If you bring your children upon this then don't be afraid for them when they become teenagers and become exposed to bad environments and friends. They may behave strangely when they're teenagers. But they'll come back to what you taught them in the beginning. Be patient with them, they'll go back to normal soon. But you have to be patient, and not lose them.
In a Hadith, the Prophet ﷺ said:
"إن الله عز وجل ليعجب من الشاب ليست له صبوة"
"Indeed, Allah Almighty is amazed by a youth who does not have an inclination to his desires."
-> التأليه starts when you tell them that Allah is the Perfect One.
The first thing people do is ascribe their idols and false deities with perfect attributes.

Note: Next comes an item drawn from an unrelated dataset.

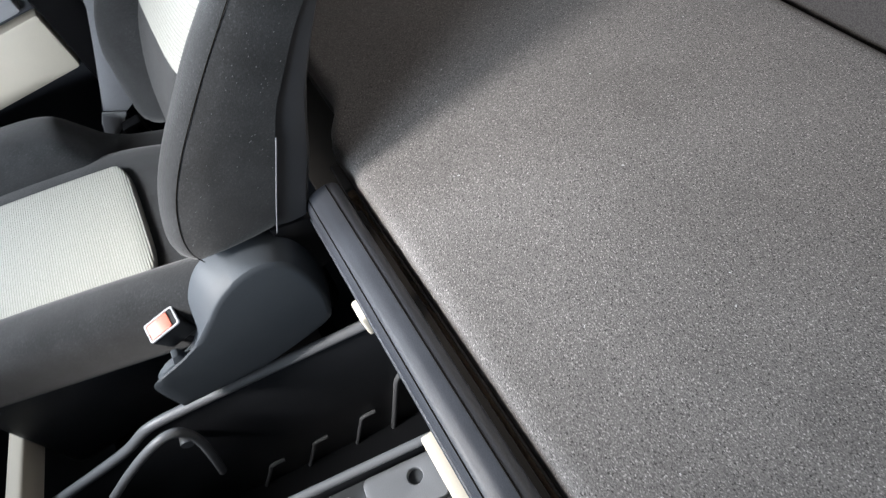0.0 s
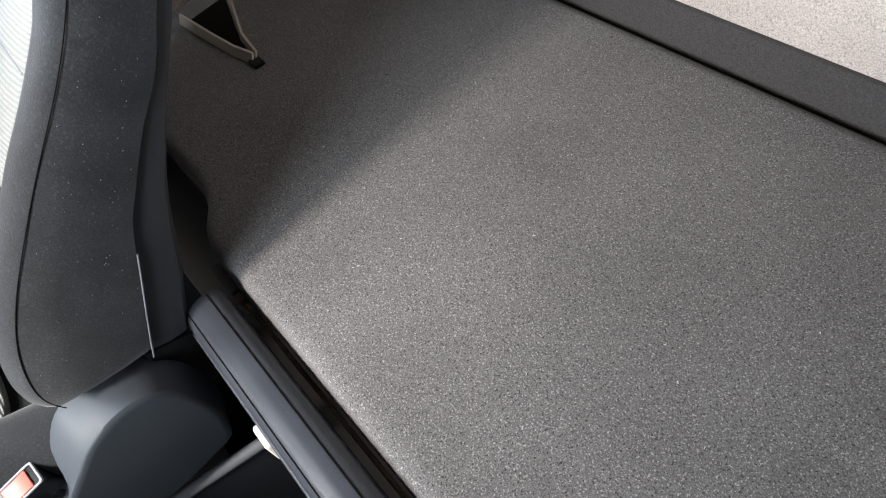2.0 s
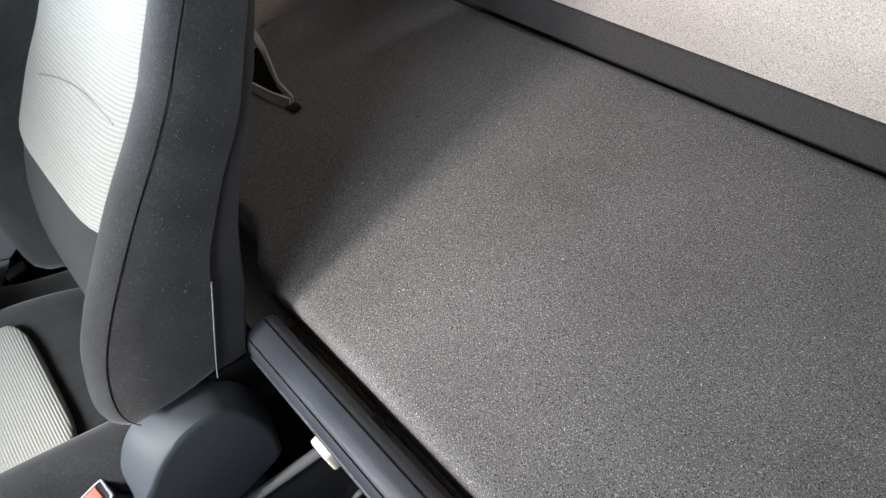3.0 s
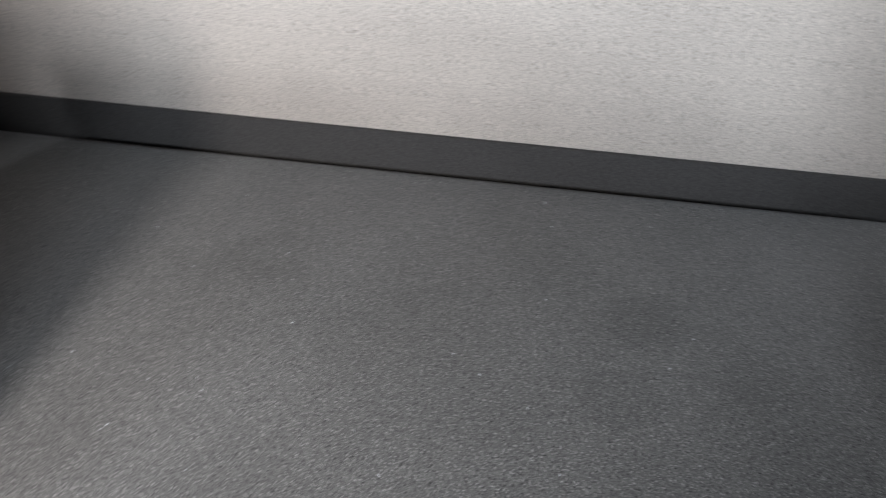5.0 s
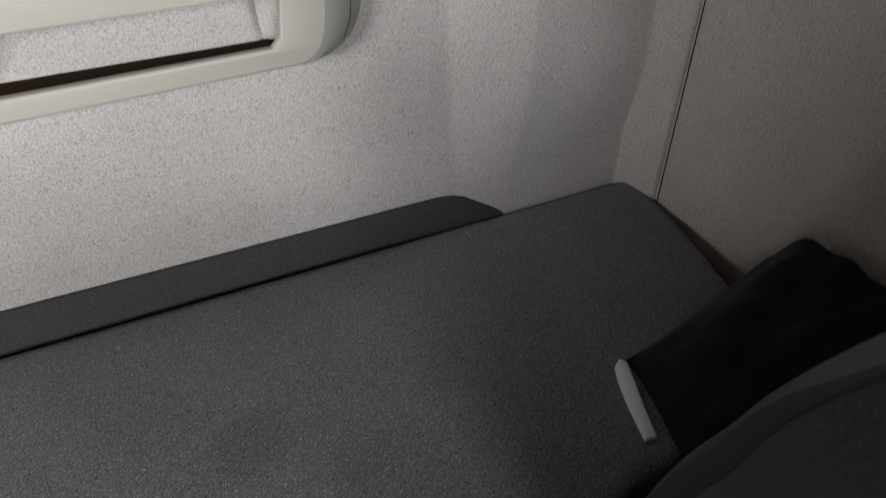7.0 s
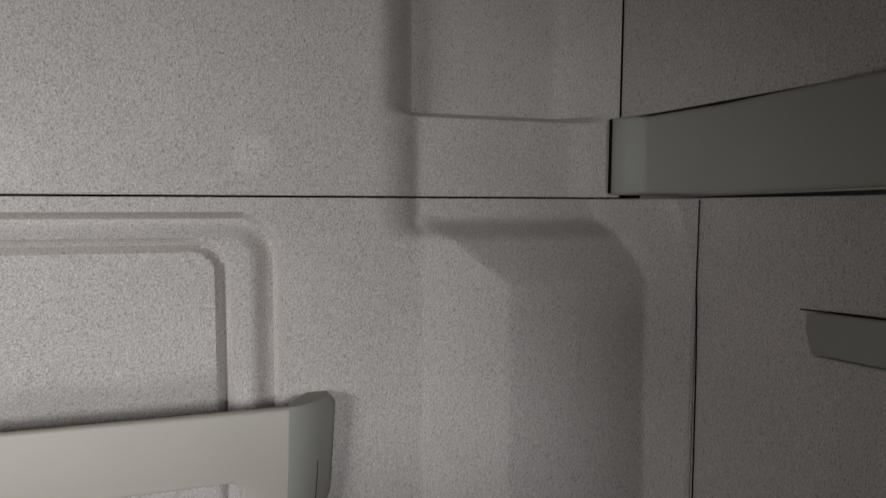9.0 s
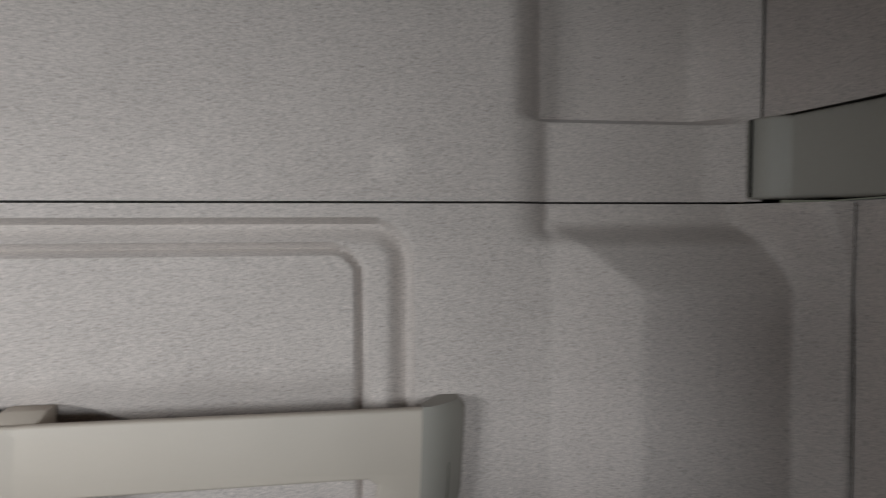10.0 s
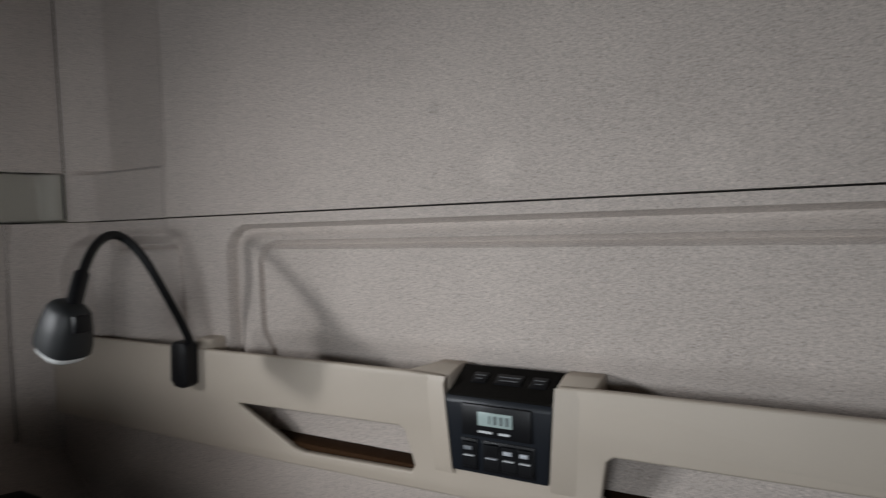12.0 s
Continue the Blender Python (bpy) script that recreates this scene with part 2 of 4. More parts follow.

Then they love. Then they worship.
When children love their teacher, they see their teacher as perfect; so kind, so nice. Then they start to love her. Then obey her. These are the stages.
Therefore, if you approach any idol worshippers and find any defect in their gods, they'll discard them.
As soon as you tell a Christian how can your God die, shouldn't God be perfect? He'll say Yes. It's his فطرة that's telling him that.
Talk to the فطرة of these people when you debate with them.
E.g. It's ingrained in our فطرة to love justice. Tell the Christian - How can you commit sins freely and say that Jesus died for them? Is this fair? He'll admit that it isn't fair.
When you take them back to the natural disposition, they'll accept Allah as their only God.
And this is what we need to do with our children. Then they will love Allah. And then they will worship Him.
Don't expect your child to pray when he's 7 when you haven't prepared him from his childhood. Obedience to Allah will be something difficult on him. He'll think why, but won't say it. Only when they start becoming older do we hear them beginning to boldly say Why should I pray to Allah, Why should I obey Him, Who is Allah?
This is no ones fault but yours. You didn't teach him when he was young.